France's President Emmanuel Macron (R) speaks with the media as he arrives for an EU summit in Brussels on December 15, 2022. (Photo by AP)

The European Union is seeking ways to stand up to the United States over Washington’s new green technologies plan, which Brussels says unfairly discriminates against the EU member states.

Arriving at the EU summit in Brussels on Thursday, French President Emmanuel Macron said the EU leaders would discuss a response to President Joe Biden’s Inflation Reduction Act (IRA), which could harm European companies.

The French president said the EU would have to move more quickly to head off the threat to its industry from the planned US subsidies. “We have to react with strength now.”

Macron said a European response was needed “to maintain fair competition,” one which “allows us to match what the Americans are doing.”

Meanwhile, German Chancellor Olaf Scholz said he and his counterparts “will talk about the competitiveness and future viability of our economy” in light of the IRA.
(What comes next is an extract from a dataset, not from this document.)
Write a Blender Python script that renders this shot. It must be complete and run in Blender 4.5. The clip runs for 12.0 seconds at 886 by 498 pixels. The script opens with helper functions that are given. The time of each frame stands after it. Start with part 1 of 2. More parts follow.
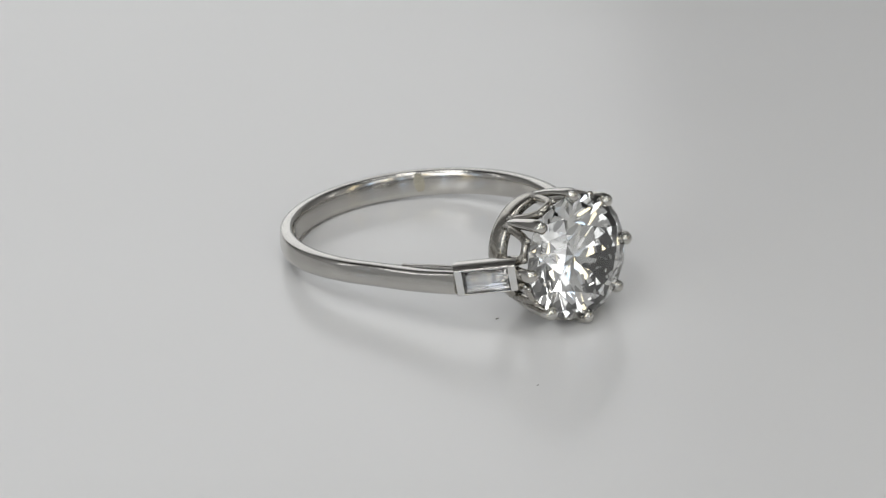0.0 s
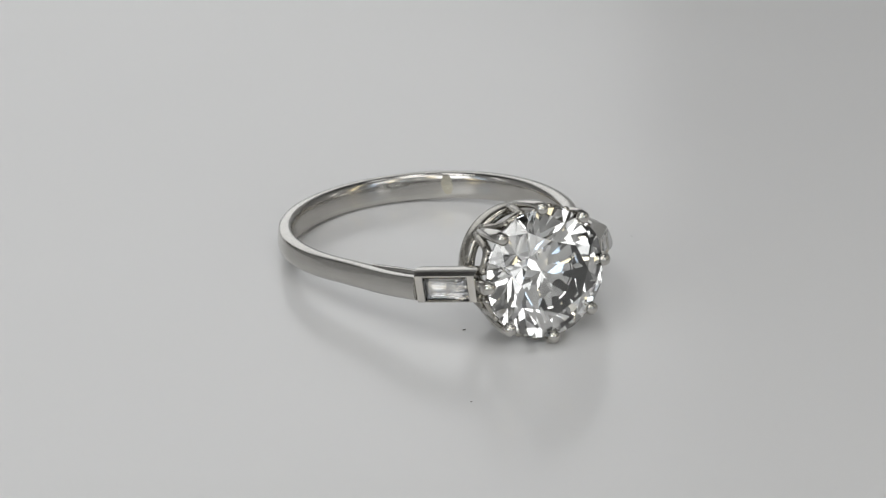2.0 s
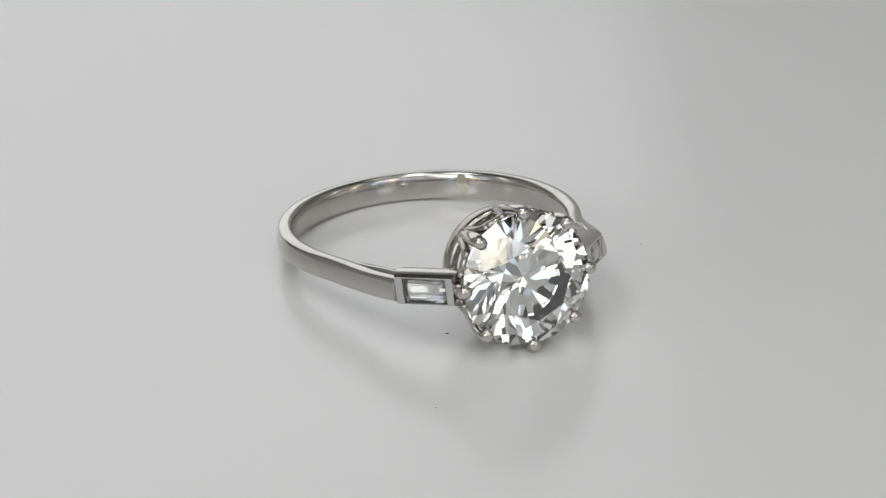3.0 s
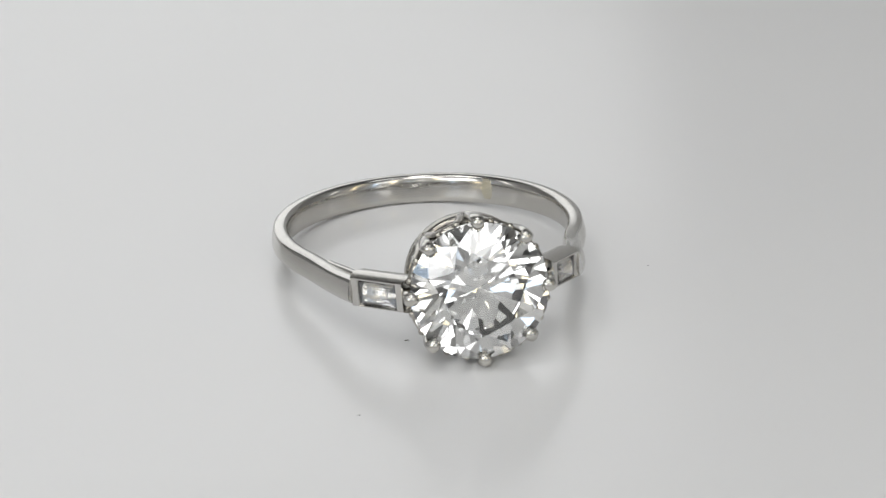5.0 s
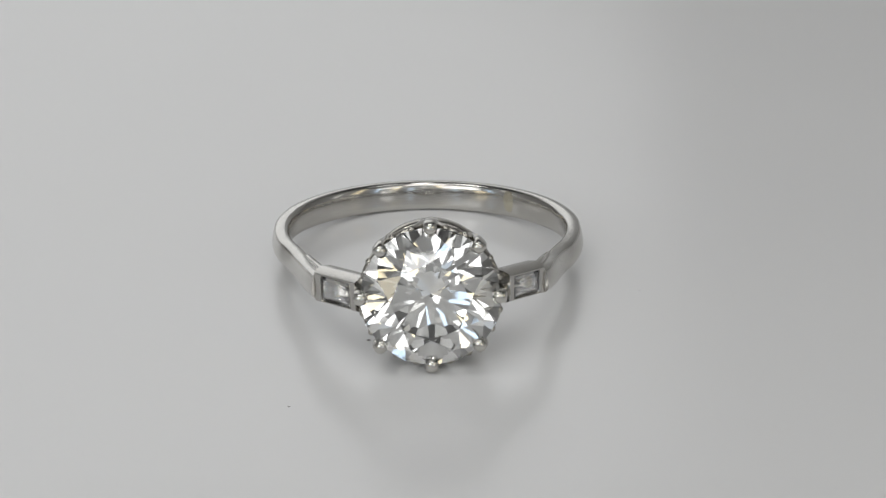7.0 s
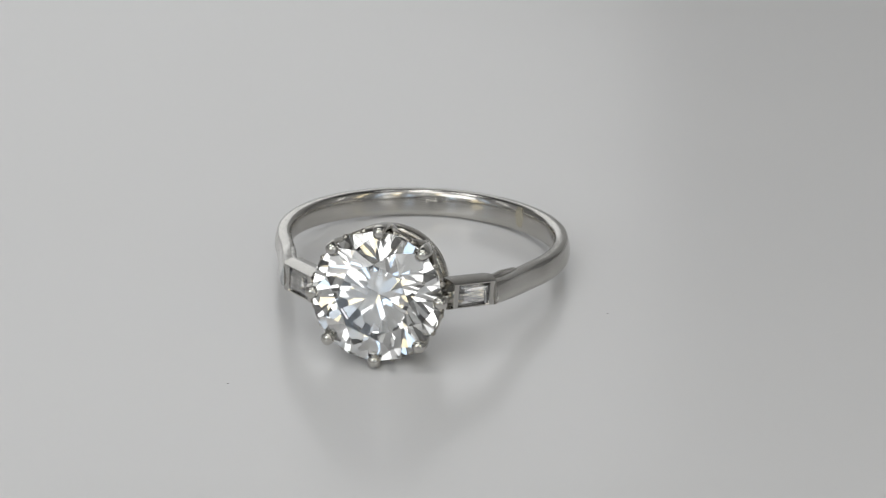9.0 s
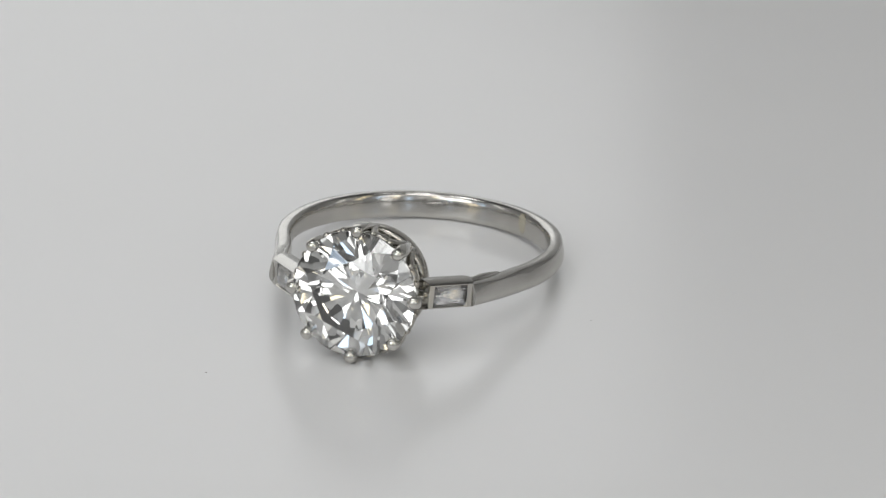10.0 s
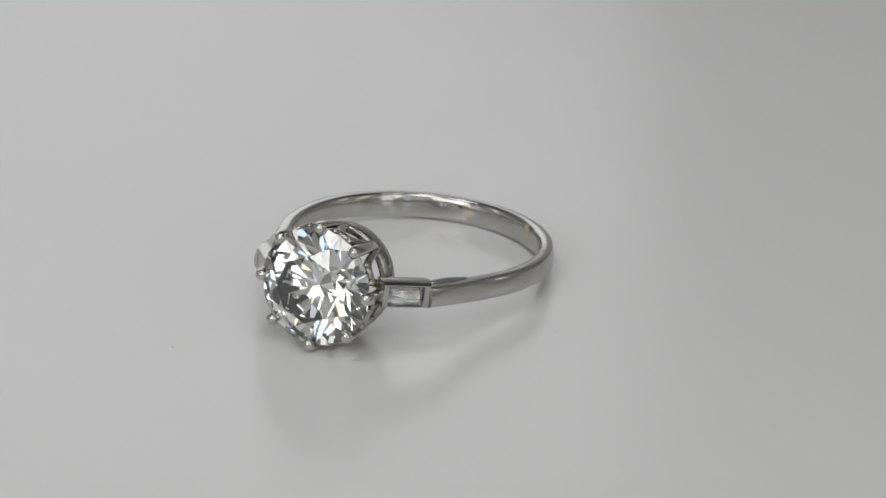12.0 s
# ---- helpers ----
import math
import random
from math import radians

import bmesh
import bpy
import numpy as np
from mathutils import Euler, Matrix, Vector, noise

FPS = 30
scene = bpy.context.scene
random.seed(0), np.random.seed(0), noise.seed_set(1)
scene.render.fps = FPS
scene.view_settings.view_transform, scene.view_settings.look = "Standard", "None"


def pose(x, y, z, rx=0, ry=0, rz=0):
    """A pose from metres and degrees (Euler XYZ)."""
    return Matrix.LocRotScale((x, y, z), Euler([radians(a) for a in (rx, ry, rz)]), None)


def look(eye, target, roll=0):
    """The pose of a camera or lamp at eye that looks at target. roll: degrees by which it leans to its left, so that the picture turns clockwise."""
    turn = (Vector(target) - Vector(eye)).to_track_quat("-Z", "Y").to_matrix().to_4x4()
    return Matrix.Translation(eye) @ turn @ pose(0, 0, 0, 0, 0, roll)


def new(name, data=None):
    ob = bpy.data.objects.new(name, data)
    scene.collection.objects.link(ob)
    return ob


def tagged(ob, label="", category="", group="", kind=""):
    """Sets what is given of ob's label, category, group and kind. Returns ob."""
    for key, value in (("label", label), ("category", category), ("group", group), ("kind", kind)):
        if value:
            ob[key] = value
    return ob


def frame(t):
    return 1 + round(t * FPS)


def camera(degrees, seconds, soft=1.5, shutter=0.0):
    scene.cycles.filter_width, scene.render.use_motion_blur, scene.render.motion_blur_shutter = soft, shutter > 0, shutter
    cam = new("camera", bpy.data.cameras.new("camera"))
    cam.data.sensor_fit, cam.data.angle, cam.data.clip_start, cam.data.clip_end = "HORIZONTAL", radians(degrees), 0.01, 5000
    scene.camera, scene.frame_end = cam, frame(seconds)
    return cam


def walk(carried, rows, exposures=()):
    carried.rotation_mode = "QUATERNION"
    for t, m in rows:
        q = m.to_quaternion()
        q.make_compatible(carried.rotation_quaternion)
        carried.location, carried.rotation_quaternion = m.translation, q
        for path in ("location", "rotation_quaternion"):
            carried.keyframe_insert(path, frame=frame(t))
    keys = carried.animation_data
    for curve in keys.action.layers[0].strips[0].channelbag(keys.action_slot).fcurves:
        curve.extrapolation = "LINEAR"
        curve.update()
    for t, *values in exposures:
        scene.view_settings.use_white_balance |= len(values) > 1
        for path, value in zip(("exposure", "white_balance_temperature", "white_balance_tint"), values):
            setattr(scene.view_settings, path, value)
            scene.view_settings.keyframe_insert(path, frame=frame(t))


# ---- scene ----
# A diamond ring on a slowly turning white platter, with an unseen light tent added round it. Lengths of the ring in
# millimetres, scaled by MM.
MM = 0.001
cam = camera(19.77, 12.0, soft=1.25)
cam.data.dof.use_dof = True
cam.data.dof.focus_distance = 0.158
cam.data.dof.aperture_fstop = 150.0
walk(cam, [
    (0, look((0.00000, -0.16014, 0.07165), (0.00105, 0.00000, -0.00005), -2.015)),
    (0.5, look((0.00000, -0.15916, 0.07021), (0.00102, 0.00000, 0.00008), -1.858)),
    (1, look((0.00000, -0.15805, 0.06929), (0.00096, 0.00000, 0.00015), -1.583)),
    (1.5, look((0.00000, -0.15672, 0.06877), (0.00090, 0.00000, 0.00020), -1.396)),
    (2, look((0.00000, -0.15531, 0.06834), (0.00085, 0.00000, 0.00023), -1.242)),
    (2.5, look((0.00000, -0.15370, 0.06790), (0.00075, 0.00000, 0.00023), -1.245)),
    (3, look((0.00000, -0.15228, 0.06742), (0.00070, 0.00000, 0.00024), -1.260)),
    (5, look((0.00000, -0.14800, 0.06541), (0.00071, 0.00000, 0.00053), -1.152)),
    (5.5, look((0.00000, -0.14759, 0.06457), (0.00068, 0.00000, 0.00065), -0.898)),
    (6, look((0.00000, -0.14779, 0.06367), (0.00075, 0.00000, 0.00082), -0.528)),
    (6.5, look((0.00000, -0.14832, 0.06386), (0.00071, 0.00000, 0.00087), -0.340)),
    (7, look((0.00000, -0.14959, 0.06445), (0.00072, 0.00000, 0.00095), -0.103)),
    (9, look((0.00000, -0.15767, 0.06855), (0.00107, 0.00000, 0.00134), 1.564)),
    (9.5, look((0.00000, -0.15973, 0.06926), (0.00116, 0.00000, 0.00142), 1.652)),
    (10, look((0.00000, -0.16158, 0.07001), (0.00127, 0.00000, 0.00149), 1.741)),
    (10.5, look((0.00000, -0.16332, 0.07092), (0.00130, 0.00000, 0.00152), 1.807)),
    (11, look((0.00000, -0.16502, 0.07216), (0.00140, 0.00000, 0.00153), 1.954)),
    (11.5, look((0.00000, -0.16681, 0.07373), (0.00144, 0.00000, 0.00154), 2.118)),
    (12, look((0.00000, -0.16874, 0.07567), (0.00159, 0.00000, 0.00158), 2.569)),
], exposures=[(0, -0.55), (0.5, -0.59), (1.5, -0.64), (2, -0.62), (2.5, -0.58), (3, -0.52), (5, -0.35), (5.5, -0.47), (6, -0.50), (6.5, -0.66), (7, -0.68), (9, -0.68), (9.5, -0.54), (11.5, -0.54), (12, -0.75)])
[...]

Prime Minister Alexander De Croo of Belgium has said without an EU-wide plan, “we’d just be competing against one another, while the United States would be running away with everything.”
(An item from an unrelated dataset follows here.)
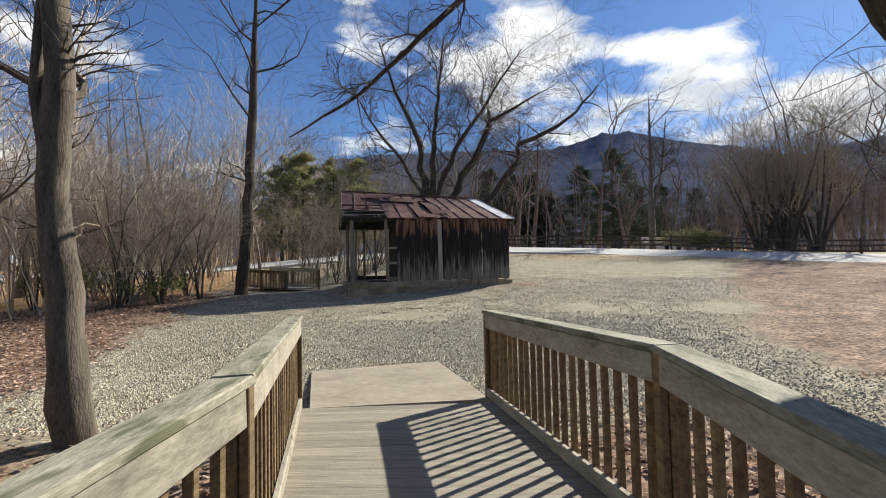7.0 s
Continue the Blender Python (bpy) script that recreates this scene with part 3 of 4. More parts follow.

And European Council President Charles Michel says economic relations between the US and the EU were in a "delicate" phase.

The European Commission chief Ursula von der Leyen said in a pre-summit letter to the leaders that the measures were needed because of the IRA provisions that “risk un-levelling the playing field and discriminating against European companies.”

The IRA is a $369-billion investment plan that favors American-made climate technology through subsidies and tax credits.

The European Commission sees the plan as discriminatory against European car manufacturers, a breach of World Trade Organization rules, and a threat to investment in Europe.

EU officials fear that the “buy American” strategy might become a standard under the Biden administration and that disagreements over the IRA could lead to a trade war and weaken the united stance over the war in Ukraine.

The EU summit was also to study an internal dispute – between Austria and Bulgaria – over migrants. Austria is blocking Bulgaria's bid to join the border check-free Schengen zone encompassing most EU members and a couple of neighboring countries. Bulgaria's President Rumen Radev has said, “We request Bulgaria to be treated as a solid country.”